As opposed to Germany, positioned advantageously in the center of Europe, Ireland is on the periphery. The main way it can attract corporations and investments is by a lower corporate tax. When Irish voters originally nixed the Lisbon Treaty, Ireland received reassurance that the lower corporation tax would not be touched. The Irish also claim that sanctimonious countries such as France provide hidden subsidies so that they effectively have a lower corporation tax than Ireland's.

The Irish press is filled with talk that Ireland will make the EU come to its senses by threatening to bring the financial house down not only upon itself, but simultaneously on the EU. A bail out was necessary to prop up the Irish banks. Perhaps, they hint, it would be best to let them fail and have Ireland default on its debt.  Ireland would suffer, but so would the EU countries that hold substantial loans to the same banks. If Ireland defaulted, this would create pressure on Greece and Portugal to default.  

The European Union claimed to be satisfied with the restructuring of the Irish banking system (in other words they do not believe that Ireland will carry out its threat). There is a certain irony in the situation.
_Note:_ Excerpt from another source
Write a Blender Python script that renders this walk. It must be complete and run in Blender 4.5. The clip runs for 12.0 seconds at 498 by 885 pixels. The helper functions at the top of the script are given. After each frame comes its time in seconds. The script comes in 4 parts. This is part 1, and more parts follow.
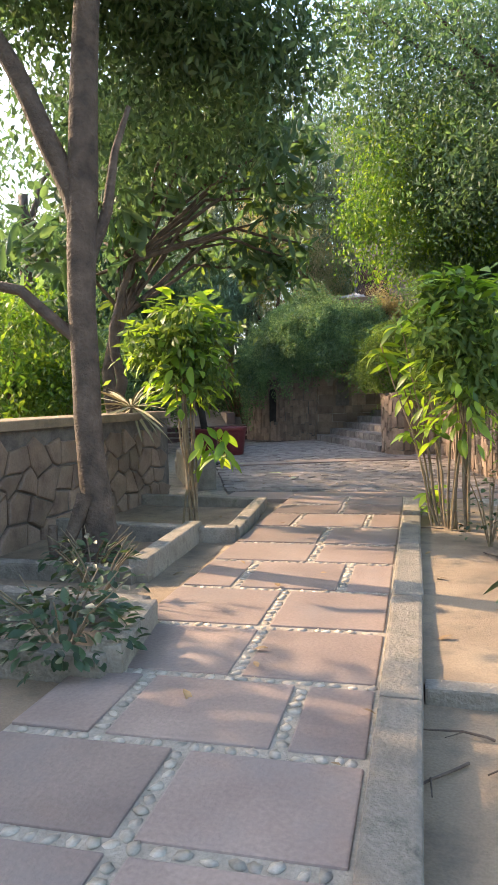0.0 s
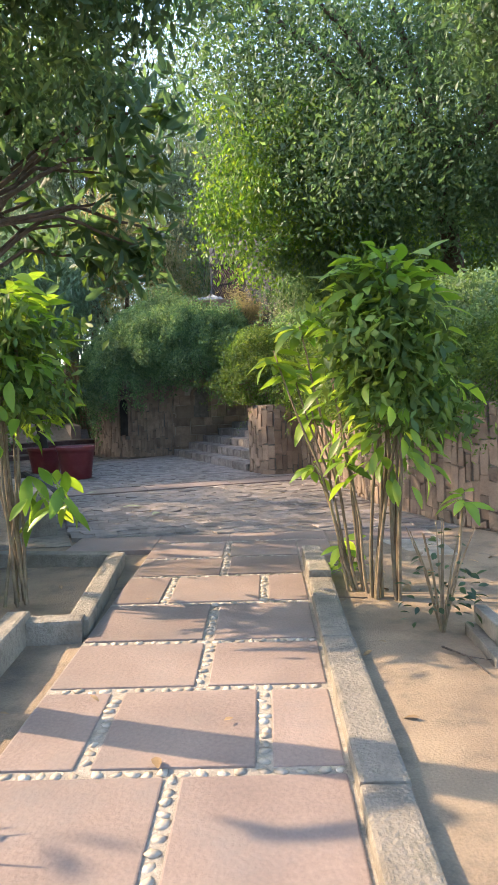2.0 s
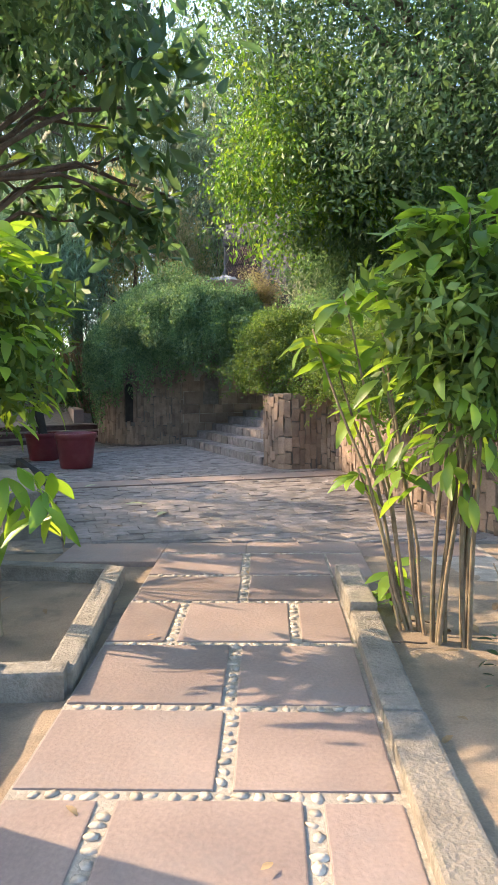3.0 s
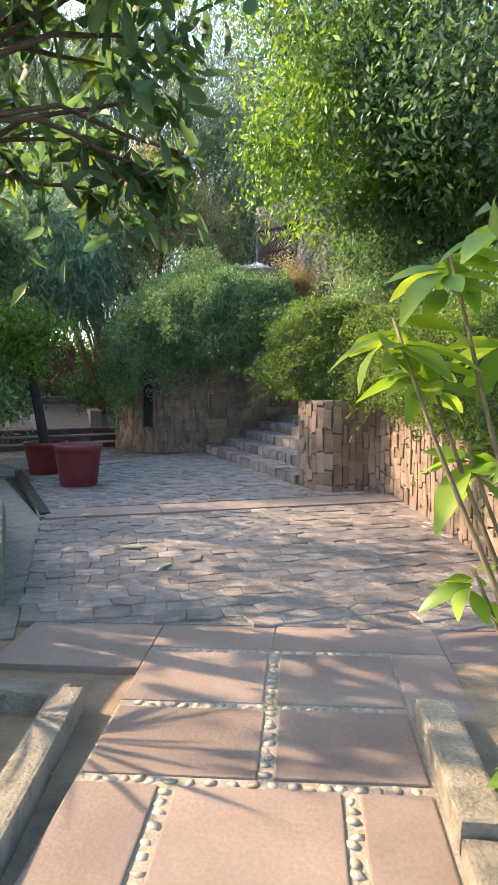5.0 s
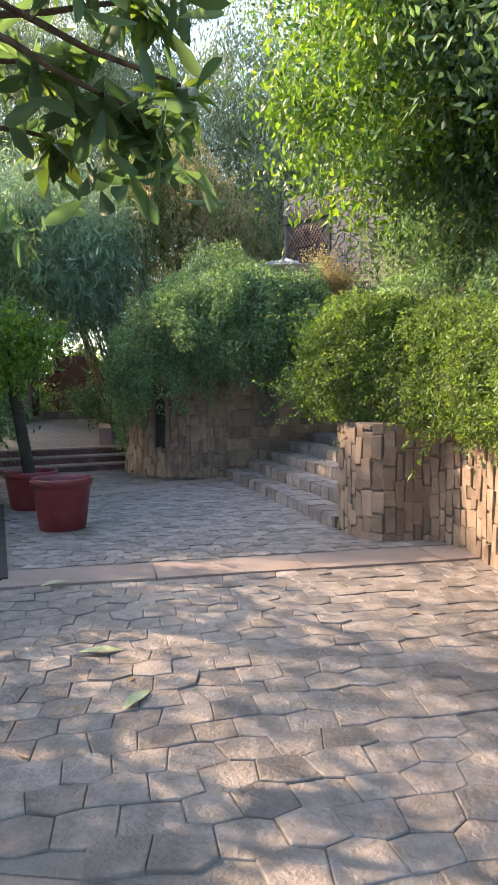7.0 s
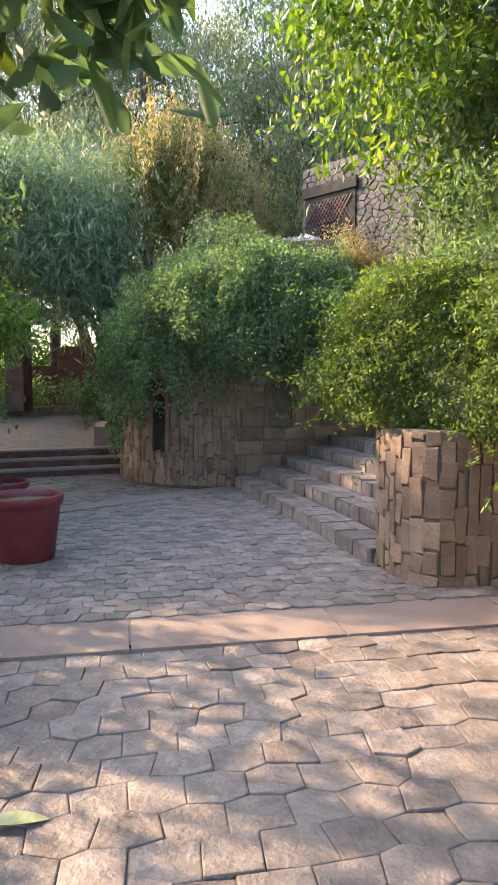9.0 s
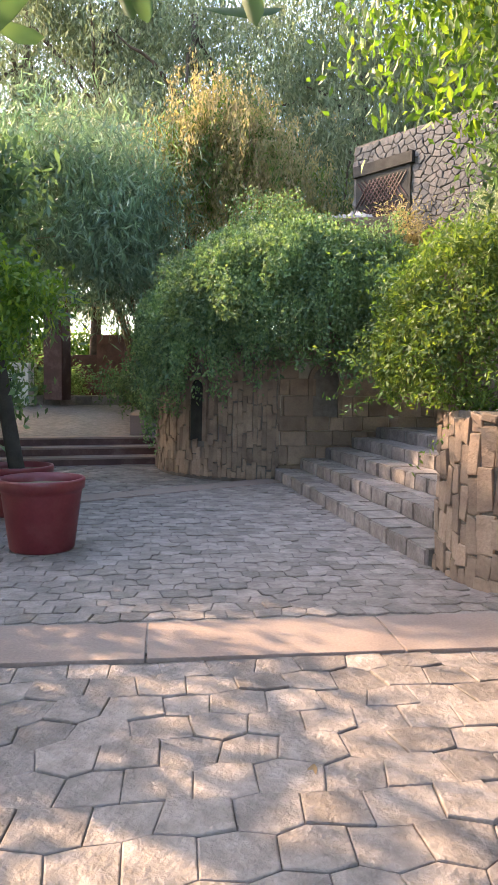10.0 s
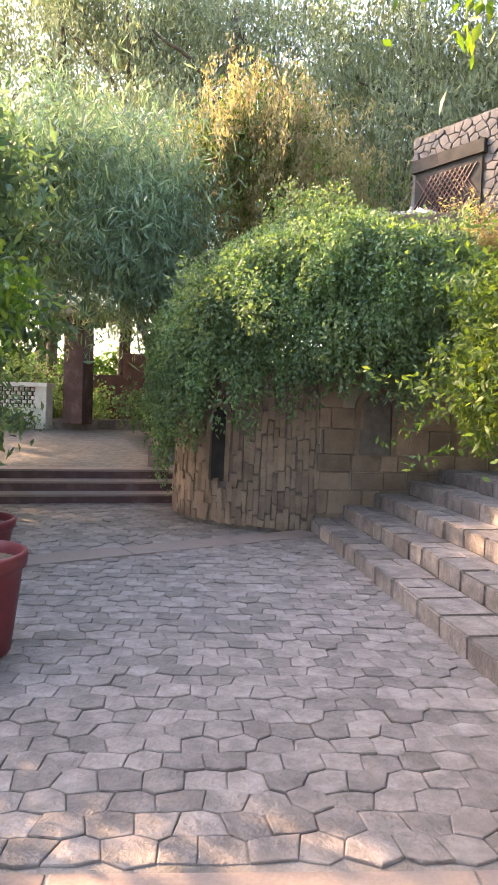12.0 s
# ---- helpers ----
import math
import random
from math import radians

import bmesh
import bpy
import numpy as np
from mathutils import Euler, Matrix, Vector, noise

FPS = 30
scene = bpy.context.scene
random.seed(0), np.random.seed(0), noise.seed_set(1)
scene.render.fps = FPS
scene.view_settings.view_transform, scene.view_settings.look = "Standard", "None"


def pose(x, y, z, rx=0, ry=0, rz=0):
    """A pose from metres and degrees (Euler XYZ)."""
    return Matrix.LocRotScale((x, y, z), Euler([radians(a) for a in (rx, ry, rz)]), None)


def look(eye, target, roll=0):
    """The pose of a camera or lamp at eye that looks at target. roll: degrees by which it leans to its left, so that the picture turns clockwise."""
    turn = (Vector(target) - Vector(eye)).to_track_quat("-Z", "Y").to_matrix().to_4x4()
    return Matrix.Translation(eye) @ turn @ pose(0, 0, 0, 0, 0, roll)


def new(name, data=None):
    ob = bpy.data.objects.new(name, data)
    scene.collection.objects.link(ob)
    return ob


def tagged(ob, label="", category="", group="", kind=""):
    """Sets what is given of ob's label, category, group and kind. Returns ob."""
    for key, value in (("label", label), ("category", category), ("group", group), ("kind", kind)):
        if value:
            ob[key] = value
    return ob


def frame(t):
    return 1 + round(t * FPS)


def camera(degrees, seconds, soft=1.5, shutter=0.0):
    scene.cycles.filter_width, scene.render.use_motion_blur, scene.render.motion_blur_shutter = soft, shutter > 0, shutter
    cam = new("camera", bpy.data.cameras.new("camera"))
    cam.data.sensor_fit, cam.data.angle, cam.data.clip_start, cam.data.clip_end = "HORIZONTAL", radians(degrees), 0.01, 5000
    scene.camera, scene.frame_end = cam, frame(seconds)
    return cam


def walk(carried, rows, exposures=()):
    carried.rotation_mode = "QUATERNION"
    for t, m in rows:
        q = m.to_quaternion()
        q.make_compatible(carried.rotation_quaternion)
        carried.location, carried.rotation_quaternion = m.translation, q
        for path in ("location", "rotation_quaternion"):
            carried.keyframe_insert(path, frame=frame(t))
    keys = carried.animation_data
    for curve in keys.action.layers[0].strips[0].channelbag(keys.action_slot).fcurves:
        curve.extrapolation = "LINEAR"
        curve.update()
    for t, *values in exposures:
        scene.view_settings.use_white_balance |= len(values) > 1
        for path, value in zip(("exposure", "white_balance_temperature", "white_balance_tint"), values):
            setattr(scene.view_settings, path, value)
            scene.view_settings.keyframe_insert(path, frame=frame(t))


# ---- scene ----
cam = camera(40.0, 12.0)
PATH = [
    (0, (0.177, 2.04, 1.215), (-0.304, 3.977, 1.089), -1.6),
    (0.5, (0.027, 2.408, 1.263), (-0.318, 4.372, 1.112), -2.4),
    (1, (-0.072, 2.844, 1.277), (-0.309, 4.822, 1.099), -2.5),
    (1.5, (-0.166, 3.261, 1.335), (-0.315, 5.248, 1.163), -2.3),
    (2, (-0.266, 3.805, 1.366), (-0.314, 5.8, 1.242), -2.0),
    (2.5, (-0.341, 4.32, 1.383), (-0.378, 6.314, 1.245), -1.3),
    (3, (-0.443, 4.777, 1.382), (-0.507, 6.769, 1.22), -0.5),
    (5, (-0.484, 6.638, 1.514), (-0.646, 8.624, 1.339), -0.2),
    (5.5, (-0.495, 7.156, 1.547), (-0.699, 9.139, 1.383), -0.4),
    (6, (-0.563, 7.687, 1.596), (-0.792, 9.668, 1.444), -0.5),
    (6.5, (-0.58, 8.222, 1.606), (-0.83, 10.201, 1.456), -0.5),
    (8.5, (-0.786, 9.992, 1.596), (-1.03, 11.972, 1.454), -0.5),
    (9, (-0.836, 10.415, 1.611), (-1.117, 12.388, 1.449), -0.0),
    (9.5, (-0.858, 10.775, 1.53), (-1.198, 12.737, 1.347), 0.3),
    (10, (-0.931, 11.087, 1.425), (-1.333, 13.039, 1.258), 0.9),
    (10.5, (-1.006, 11.48, 1.357), (-1.466, 13.42, 1.192), 1.5),
    (11, (-1.02, 11.932, 1.398), (-1.511, 13.867, 1.27), 1.8),
    (11.5, (-1.109, 12.479, 1.475), (-1.62, 14.41, 1.375), 1.8),
    (12, (-1.162, 12.955, 1.517), (-1.693, 14.881, 1.411), 1.9),
]
walk(cam, [(t, look(eye, target, roll)) for t, eye, target, roll in PATH], [(t, stops, kelvin, tint) for t, stops, kelvin, tint in ((0.0, 2.1, 6350, 11), (2.5, 2.25, 5900, 9), (5.5, 2.42, 5900, 9), (8.5, 2.5, 6350, 14), (10.5, 2.8, 6500, 15), (11.5, 2.95, 6700, 17), (12.0, 3.15, 7000, 22))])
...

Ireland became an EU stalwart because of European aid to its distressed regions, but also because EU membership helped Ireland shake off economic dependence on Great Britain. Now some Irish are complaining that the EU and particularly Germany are imposing a similar vassalage.

The skeptics believe that despite the deal, the real problems remain. The problematic countries in the European Union need debt restructuring. They cannot take further austerity measures without inviting major public pushback. Portugal, that will cut its budget by 5.3% this year, witnessed a demonstration of 300,000 in Lisbon whose participants compared it to Egypt's Tahrir Square.

Others view the austerity demands as tantamount to the dismantlement of the welfare state.

Everybody has his interpretation. While some welcome German leadership, others fear Teutonic dominance. German voters have no sense of victory, but feel they are being played for suckers by bankrolling the debts of others. These problems have only been exacerbated.

Then there are totally unrelated outside events that can upset the entire applecart. If German Chancellor Angela Merkel appeared to be the iron maiden in Brussels, her position has been undermined by the recent Japanese disaster. Merkel has been an advocate of nuclear power, at least until replaceable energy can kick in. The Chernobyl nuclear reactor disaster was ascribed to obsolete Russian equipmen .With modern technology and the appropriate safeguards it was believed that it would not be replicated in an advanced country. Japan has demolished that argument and placed Merkel in a precarious position prior to important state elections.